While Corsini is bullish about the prospect, the reproducibility of such an off-the-shelf product in clinical settings remains yet to be proven.
This is why Pherecydes – a French biotech developing phage therapies for a range of different conditions – is taking a different approach. Rather than attempting to produce a product that can be given to any patient, its therapies are individualized to the patient. The company does this by first conducting a detailed preliminary analysis of the patient’s bacterial infection, and then tailoring the phage cocktail to the infection profile.
Pherecydes’ approach could be more financially viable than current methods of administering phase therapy to patients because the company’s phages are produced in large batches, and so can be given to any patient with a similar strain.
“We have developed the concept of precision phage therapy whereby patients are treated with phages that are active on their bacterial strain,” explained Guy-Charles Fanneau De La Horie, former CEO of Pherecydes.
“This can be achieved in less than 48 hours, and fits with the current modus operandi of the hospitals,” De La Horie continued. “Our phages have been administered intravenously to patients with no reported side effects.”
The continued emergence of new technologies like CRISPR may well eventually lead to even more futuristic applications of phage therapy. One idea being researched by academics in the U.S. is to use CRISPR-Cas9 as a way of genetically engineering phages so they have a much wider range of preferred bacteria to munch on. The concept seems promising, although as De La Horie points out, getting such a product licensed by regulators would be a challenge.
“The product to be administered to patients would be a genetically-modified organism and we believe it would be a real challenge in Europe to get that authorized,” he explained.

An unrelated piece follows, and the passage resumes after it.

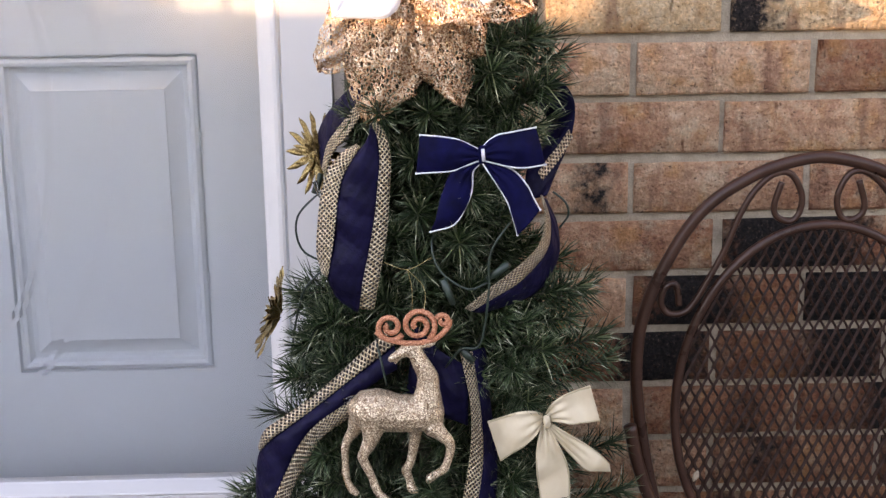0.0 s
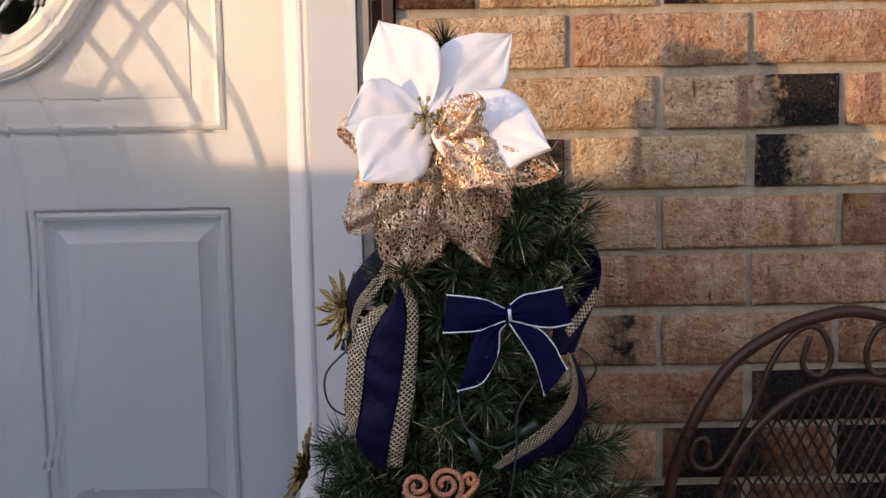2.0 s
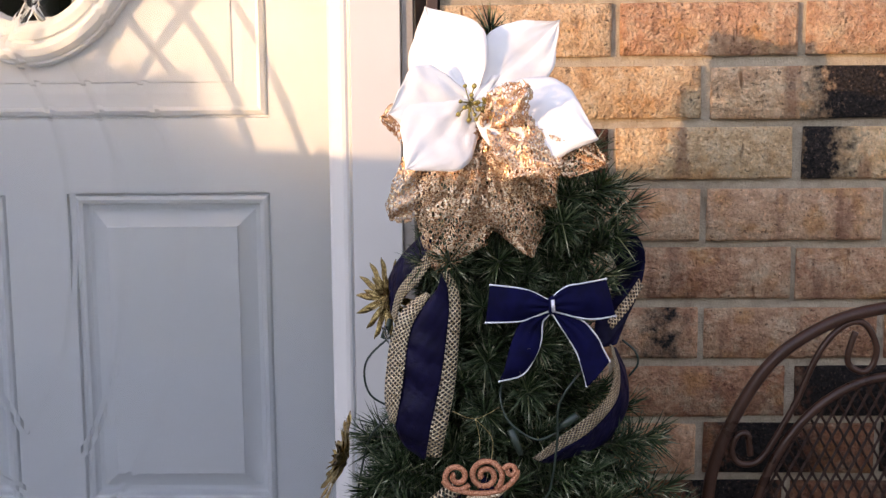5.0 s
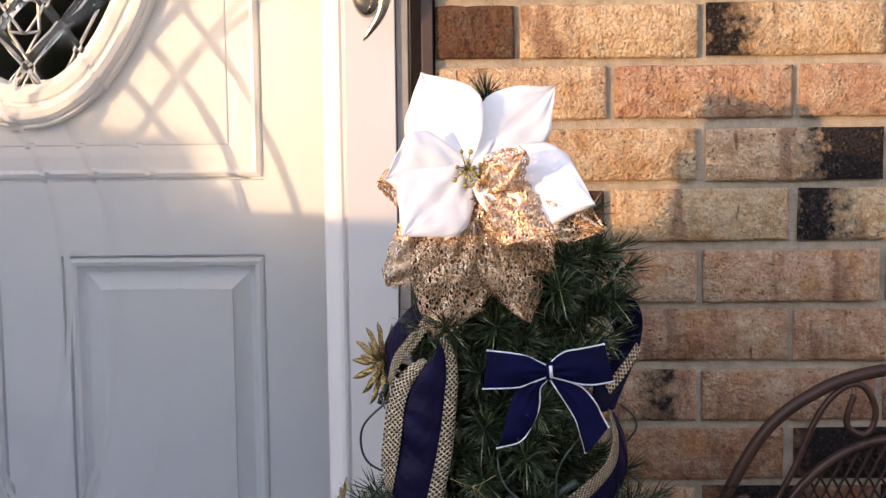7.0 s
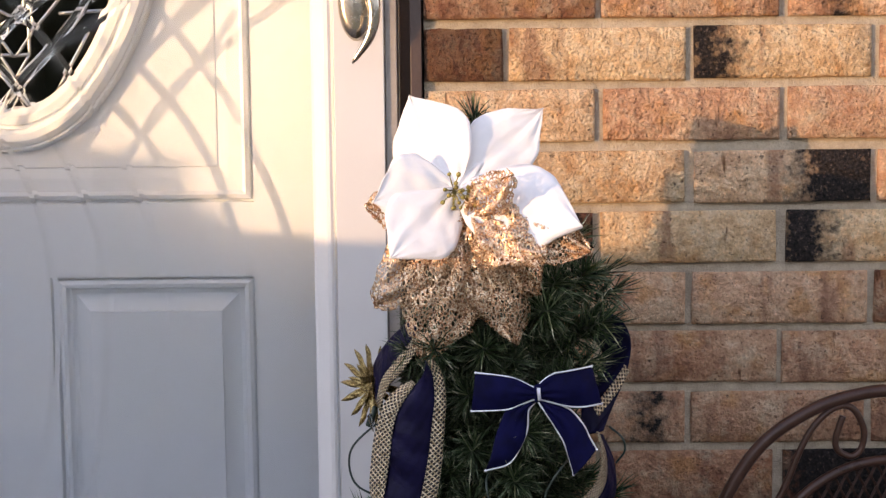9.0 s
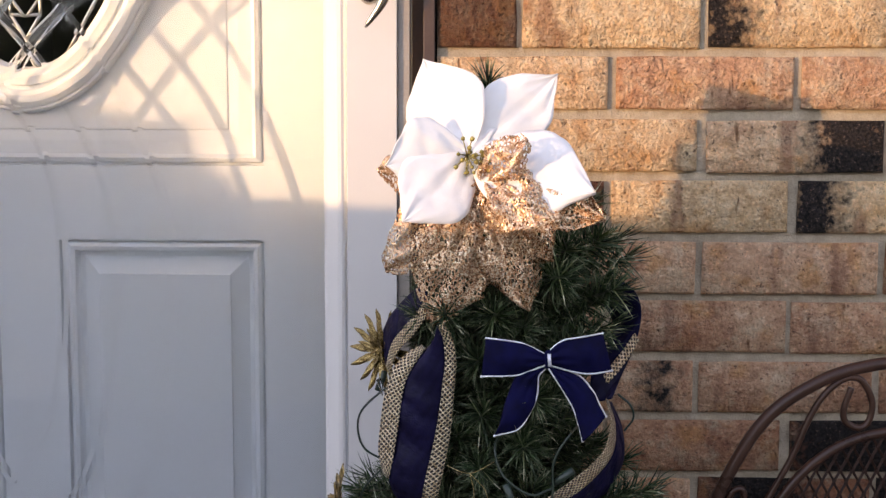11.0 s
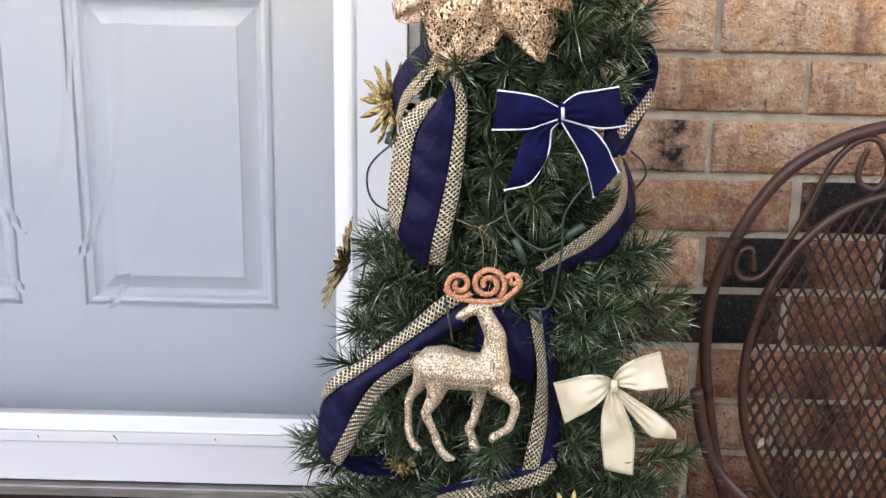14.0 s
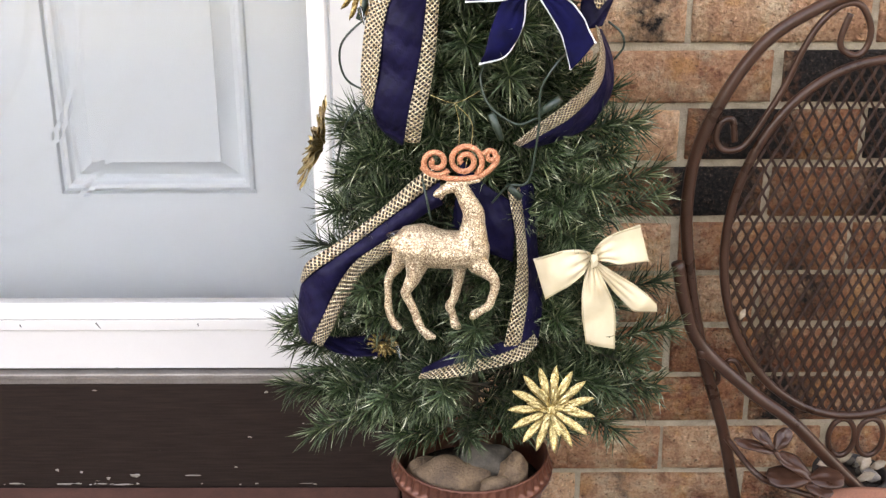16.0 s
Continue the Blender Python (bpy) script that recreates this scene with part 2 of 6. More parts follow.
def velvet_material():
    m, nt, b = nodes_of("blue_velvet", 0.8)
    v = coords(nt, 1.0)
    nt.links.new(ramp(nt, noise_of(nt, v, 60, 5), (0.3, (0.0013, 0.0015, 0.014)), (0.7, (0.0028, 0.0036, 0.038))), b.inputs["Base Color"])
    b.inputs["Sheen Weight"].default_value, b.inputs["Sheen Roughness"].default_value = 0.03, 0.3
    b.inputs["Specular IOR Level"].default_value = 0.1
    b.inputs["Sheen Tint"].default_value = (0.12, 0.18, 0.9, 1)
    bump(nt, b, noise_of(nt, v, 1500, 2), 0.3, 0.0004)
    return m


def cloth_material(name, dark, light, through=0.25):
    m, nt, b = nodes_of(name, 0.75)
    v = coords(nt, 1.0)
    nt.links.new(ramp(nt, noise_of(nt, v, 40, 5), (0.3, dark), (0.7, light)), b.inputs["Base Color"])
    weave = noise_of(nt, v, 1100, 2)
    bump(nt, b, mathn(nt, "ADD", weave, mathn(nt, "MULTIPLY", noise_of(nt, v, 120, 3), 1.5)), 0.3, 0.0008)
    tl = nt.nodes.new("ShaderNodeBsdfTranslucent")
    tl.inputs[0].default_value = (*light, 1)
    mx = nt.nodes.new("ShaderNodeMixShader")
    mx.inputs[0].default_value = through
    nt.links.new(b.outputs[0], mx.inputs[1])
    nt.links.new(tl.outputs[0], mx.inputs[2])
    nt.links.new(mx.outputs[0], nt.nodes["Material Output"].inputs[0])
    return m


def glass_material(name, rough=0.0, ior=1.5, tint=(0.97, 0.99, 0.98)):
    m, nt, b = nodes_of(name, rough)
    b.inputs["Base Color"].default_value = (*tint, 1)
    b.inputs["Transmission Weight"].default_value, b.inputs["IOR"].default_value = 1.0, ior
    return m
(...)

In addition, an increasing number of scientists are now researching the microbiome and the role of certain bacterial species within the gut in contributing towards various disorders. BiomX believes there could be a role for phage therapy in tackling some of the underlying causes of chronic disease, particularly as more of these gut microbiota species are identified.
BiomX is collaborating with a group of academics at Keio University in Tokyo that has identified specific strains of a bacteria called Klebsiella pneumonia as playing a pivotal role in inflammatory bowel disease. By inducing an inflammatory response, the team has been able to develop a phage cocktail targeting these bacteria. This cocktail showed promising safety results in a phase Ia trial, as well as showing the phage was delivered successfully to the lower gastrointestinal tract.
However, one of the key issues facing all biotechs developing phage therapies is one of financing. De La Horie points out that the economics of developing therapeutics for bacterial infections is challenging. Many companies that brought new antibiotics to the market in the past decade have gone bankrupt, such as the US companies Melinta Therapeutics and Achaogen.
De La Horie believes that ultimately governmental intervention is required to ensure that producing a pipeline of antimicrobial therapies remains financially viable.
“With phages, there is clearly a need for such treatments,” he emphasized. “The sooner they will be on the market, the better for patients who can benefit from them. We do receive frequent requests from French hospitals for such treatments, which demonstrates the need.”
There are some signs that governments are listening to the calls for change in how we tackle antibiotic resistance. Earlier this year, the U.K. began a program where companies that commercialize antibiotics are paid in a subscription model, rather than only when the antibiotics are used. The first beneficiaries of the model were two new antibiotics made by Pfizer and Shionogi.
If policies like that of the UK succeed, this could show promise for the future of companies developing other solutions to the superbug crisis, including phage therapies.